Uma pesquisa recente da Universidade de Washington, em Seattle, revelou um achado preocupante sobre os efeitos dos lockdowns da pandemia de COVID-19 no cérebro de adolescentes. Utilizando dados de ressonância magnética (MRI), os pesquisadores observaram uma aceleração no afinamento cortical – a superfície pregueada do cérebro – normalmente associada ao envelhecimento. Esse afinamento, processo natural na adolescência, ocorreu de forma mais intensa e acelerada em meninas do que em meninos.
A adolescência é um período crítico para o desenvolvimento cerebral. O comportamento muitas vezes considerado peculiar dessa fase da vida se deve, em grande parte, à imaturidade do córtex cerebral. Durante esse período, ocorrem mudanças substanciais para que o cérebro atinja a maturidade, incluindo o afinamento cortical mencionado. Um estudo de 2022 apresentou evidências de um período crítico de plasticidade cerebral (maleabilidade) na região frontal do cérebro durante a adolescência – área responsável pelo raciocínio, tomada de decisões, memória de curto prazo e controle do comportamento social.
A questão que surge é: os lockdowns da pandemia realmente aceleraram o envelhecimento cerebral prejudicial em adolescentes? E quão forte é a evidência de que isso se deveu aos lockdowns e não a outros fatores?
É importante entender que envelhecimento e desenvolvimento são faces da mesma moeda. O envelhecimento biológico é o declínio progressivo da função das células, tecidos e sistemas do corpo, enquanto o desenvolvimento é o processo de alcançar a maturidade. Condições adversas em períodos críticos da vida, especialmente na adolescência, podem influenciar a trajetória do envelhecimento. Assim, a “maturação acelerada” do córtex cerebral de adolescentes, embora grave, pode não ser um prejuízo isolado, mas sim o início de uma trajetória de envelhecimento cerebral adverso que se estenderá além da adolescência.
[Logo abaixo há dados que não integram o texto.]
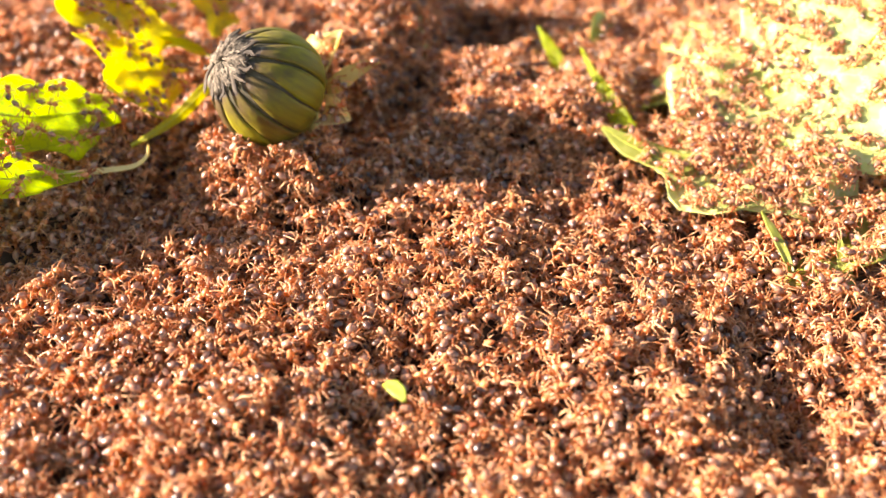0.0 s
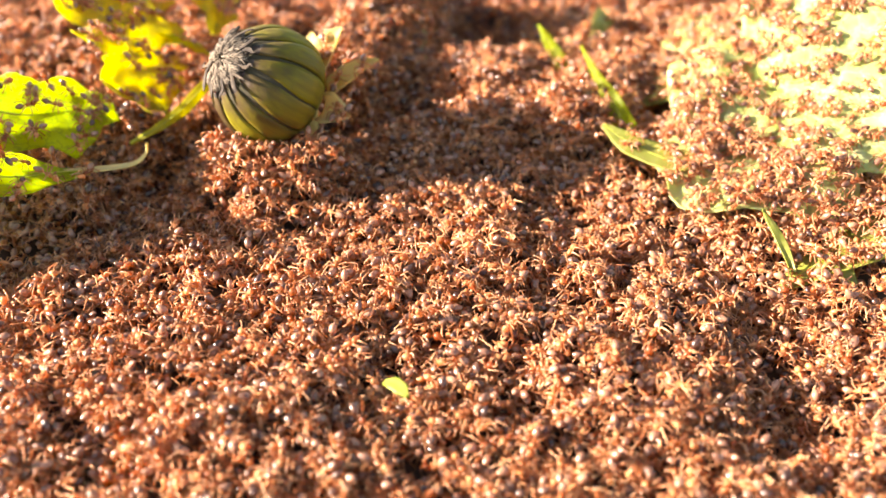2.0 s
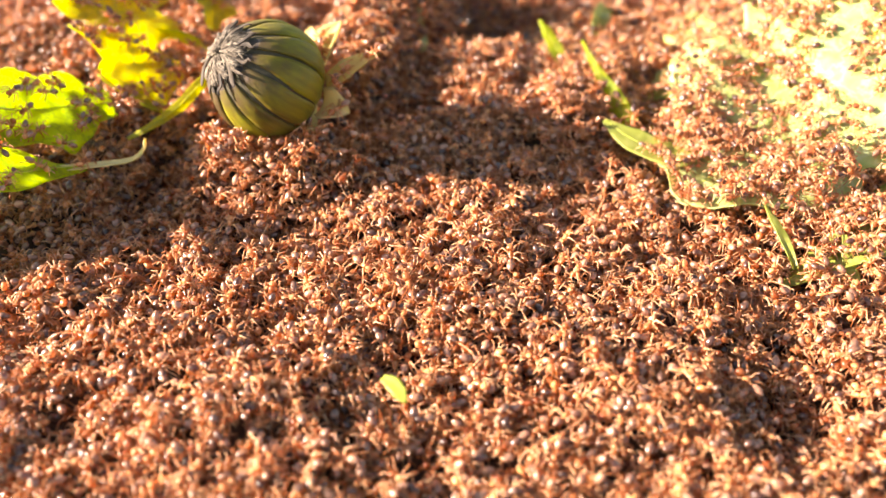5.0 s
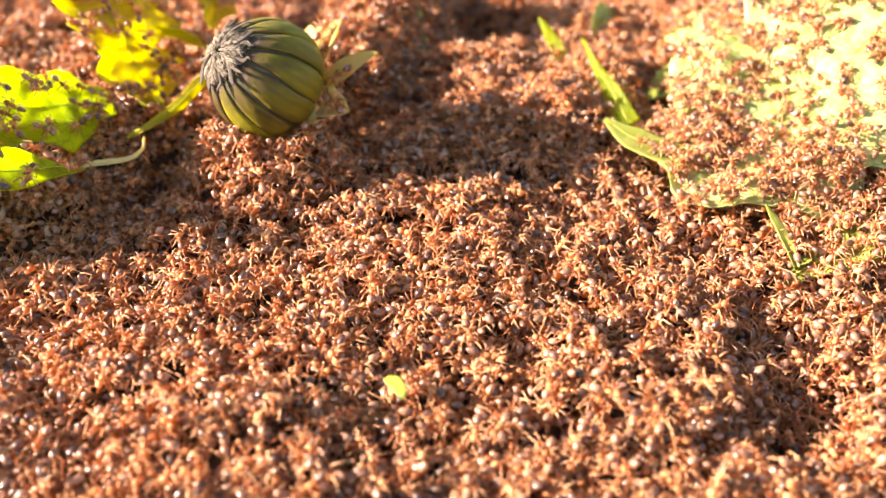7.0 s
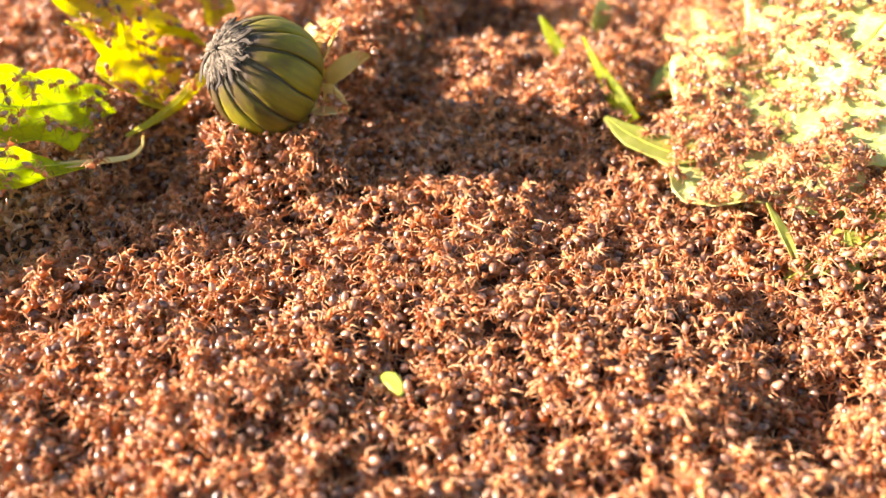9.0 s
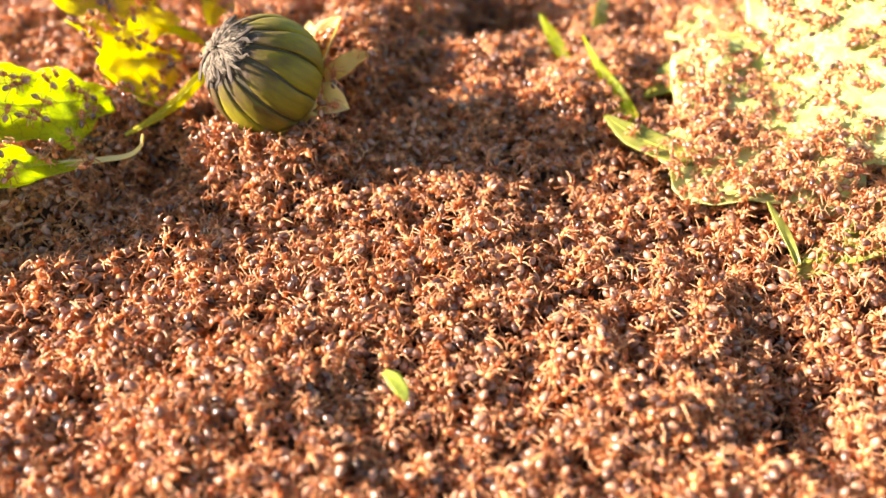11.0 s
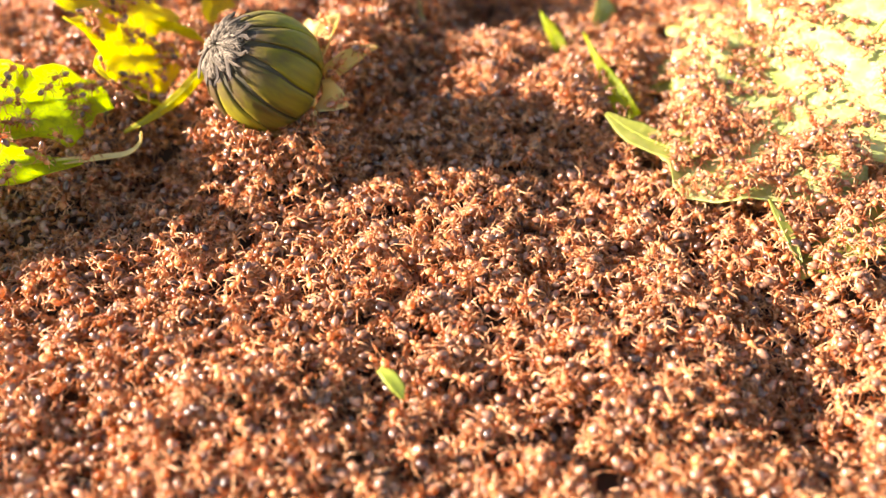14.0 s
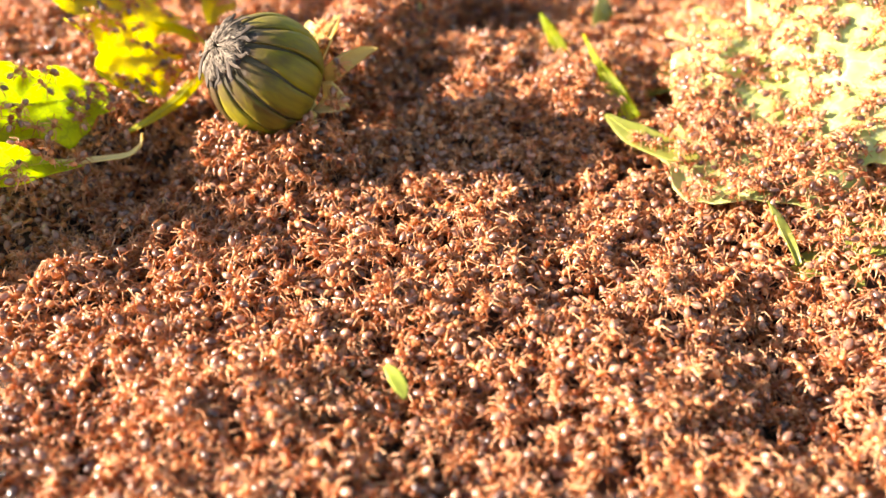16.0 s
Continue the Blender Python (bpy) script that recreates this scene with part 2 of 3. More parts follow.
# ---- leaves ----
def spline(points, n):
    """n points and tangents along a smooth line through the points."""
    p = [Vector(q) for q in points]
    p = [p[0] * 2 - p[1]] + p + [p[-1] * 2 - p[-2]]
    out = []
    for i in range(n):
        s = i / (n - 1) * (len(p) - 3)
        k = min(int(s), len(p) - 4)
        t = s - k
        a, b, c, d = p[k:k + 4]
        out.append(0.5 * (2 * b + (c - a) * t + (2 * a - 5 * b + 4 * c - d) * t * t + (3 * b - a - 3 * c + d) * t ** 3))
    return out


def along(values, s):
    x = s * (len(values) - 1)
    k = min(int(x), len(values) - 2)
    return values[k] + (values[k + 1] - values[k]) * (x - k)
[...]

Quanto ao papel dos lockdowns, um pilar central da saúde cerebral é a “cognição social”: a capacidade do cérebro de interagir socialmente. Essa capacidade está presente em nossos cérebros há 1,5 milhão de anos (estudo), não sendo um acréscimo opcional. Interferir nesse processo pode ter consequências devastadoras para a saúde, particularmente em adolescentes que dependem da interação social para o desenvolvimento cognitivo normal.
A adolescência também é um período de surgimento de muitos transtornos neuropsiquiátricos, incluindo ansiedade e depressão (artigo científico), com as meninas mais jovens apresentando maior risco de desenvolver transtornos de ansiedade e humor do que os meninos. As medidas restritivas de lockdowns parecem ter tido um efeito negativo substancial na saúde mental dos adolescentes, especialmente das meninas, e o novo estudo fornece uma possível causa subjacente.
Os lockdowns da pandemia tiveram consequências devastadoras para a saúde de muitas pessoas. A essa lista de evidências, podemos acrescentar uma descoberta particularmente sombria: a biologia cerebral de desenvolvimento de nossa preciosa população adolescente foi prejudicada por essas medidas. A mensagem principal é que os efeitos mais amplos das políticas de saúde focadas em um único problema devem ser considerados com mais cuidado. No caso dos efeitos nocivos conhecidos do isolamento social e da solidão na saúde cerebral, as evidências já existiam.